25. The provisions of Section 7(4) of the Act prohibits deeming of any person as tenant or to have any right or title in the land allotted to him unless he has taken possession of the land. The grant of status as tenant, results in the person enjoying the privileges of a tenant under the Act and gets right or title in the land allotted to him, however, the enforcement of the right as a allottee or legal representatives of a allottee does not require the status as a tenant under Section 7(4) of the Act and the said right can be enforced by the allottee/his legal representative independent of the fact that possession of the land was allegedly not taken in pursuance to the allotment.
26. If the submissions made by learned counsel for the petitioner are taken to logical conclusion, the effect would be that in case of a wrongful allotment the aggrieved person, as he is not a tenant under Section 7(4) of the Act cannot question the same, which submission, apparently cannot be accepted and, therefore, the plea raised in this regard is without any basis.

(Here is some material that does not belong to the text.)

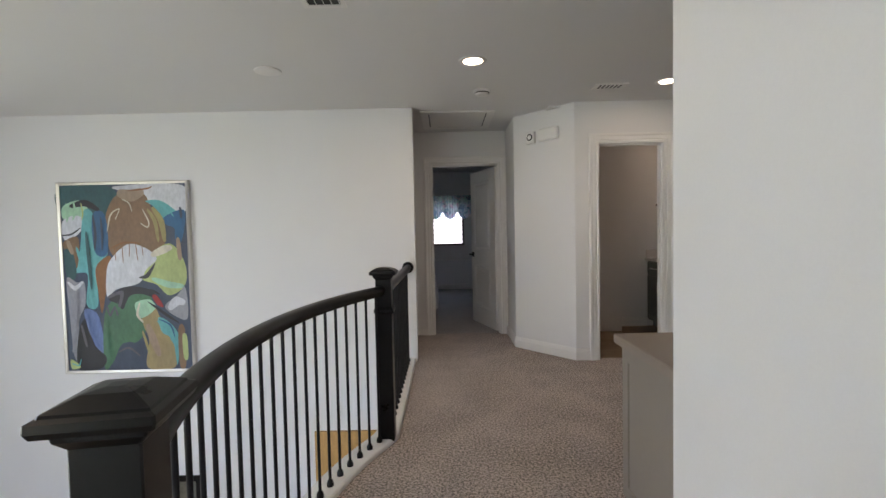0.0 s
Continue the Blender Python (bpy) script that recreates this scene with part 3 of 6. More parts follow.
def picture_frame(name, label, m, w, h, bar, depth, frame_mat, art_mat, mount=0.0, glazed=False, cat="picture"):
    """A framed picture in the xz plane, face -y, its lower left corner at the origin."""
    d = thing(name, label, cat, m)
    bm = bmesh.new()
    loft_rects(bm, [(0, w, 0, h, 0.0), (0, w, 0, h, -depth), (bar * 0.25, w - bar * 0.25, bar * 0.25, h - bar * 0.25, -depth - 0.004), (bar * 0.7, w - bar * 0.7, bar * 0.7, h - bar * 0.7, -depth + 0.002),
                    (bar, w - bar, bar, h - bar, -depth + 0.006), (bar, w - bar, bar, h - bar, -depth + 0.014)], fill=False)
    part("frame", bm, frame_mat, d)
    if mount:
        bm = bmesh.new()
        loft_rects(bm, [(bar, w - bar, bar, h - bar, -depth + 0.011), (bar + mount, w - bar - mount, bar + mount, h - bar - mount, -depth + 0.011)], fill=False)
        part("mount", bm, WHITE_PLASTIC, d)
    i = bar + mount - 0.002
    part("canvas", boxes((i, w - i, -depth + 0.013, -0.004, i, h - i)), art_mat, d)
    if glazed:
        part("glass_pane", boxes((bar, w - bar, -depth + 0.0065, -depth + 0.0085, bar, h - bar)), GLASS if glazed == "clear" else PICTURE_GLASS, d)
    return d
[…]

27. The Division Bench of this Court in the case of Smt. Sajjan Kanwar (supra), wherein, legal representatives of ex-serviceman approached the Court after allotment was made after several years of death of ex-serviceman and sought relief, when on behalf of the State reliance was placed on provisions of Section 7(4) of the Act for denying the benefits to them, the Division Bench negated the contention in this regard.
28. Further, there is substance in the submission made by learned counsel for the respondent that the petitioner was not eligible/entitled even for allotment in terms of Rule 14 of Rules of 1975, as he was not a tenure holder of a land adjoining the small patch of land, which was allotted to him by order dated 28/12/1987.
29. Further, the fact that the revision petition filed by the petitioner against the allotment made to Budh Ram has already been dismissed by the Board of Revenue and the suit & appeal filed by the petitioner against the irrigation authorities have also been dismissed and finding regarding possession of respondent Nos. 5 to 9 has been recorded by the Civil Court, even otherwise no interference is called for in the orders concurrently passed by the two authorities below.
30. In view of the above discussion, there is no substance in the writ petition and the same is, therefore, dismissed.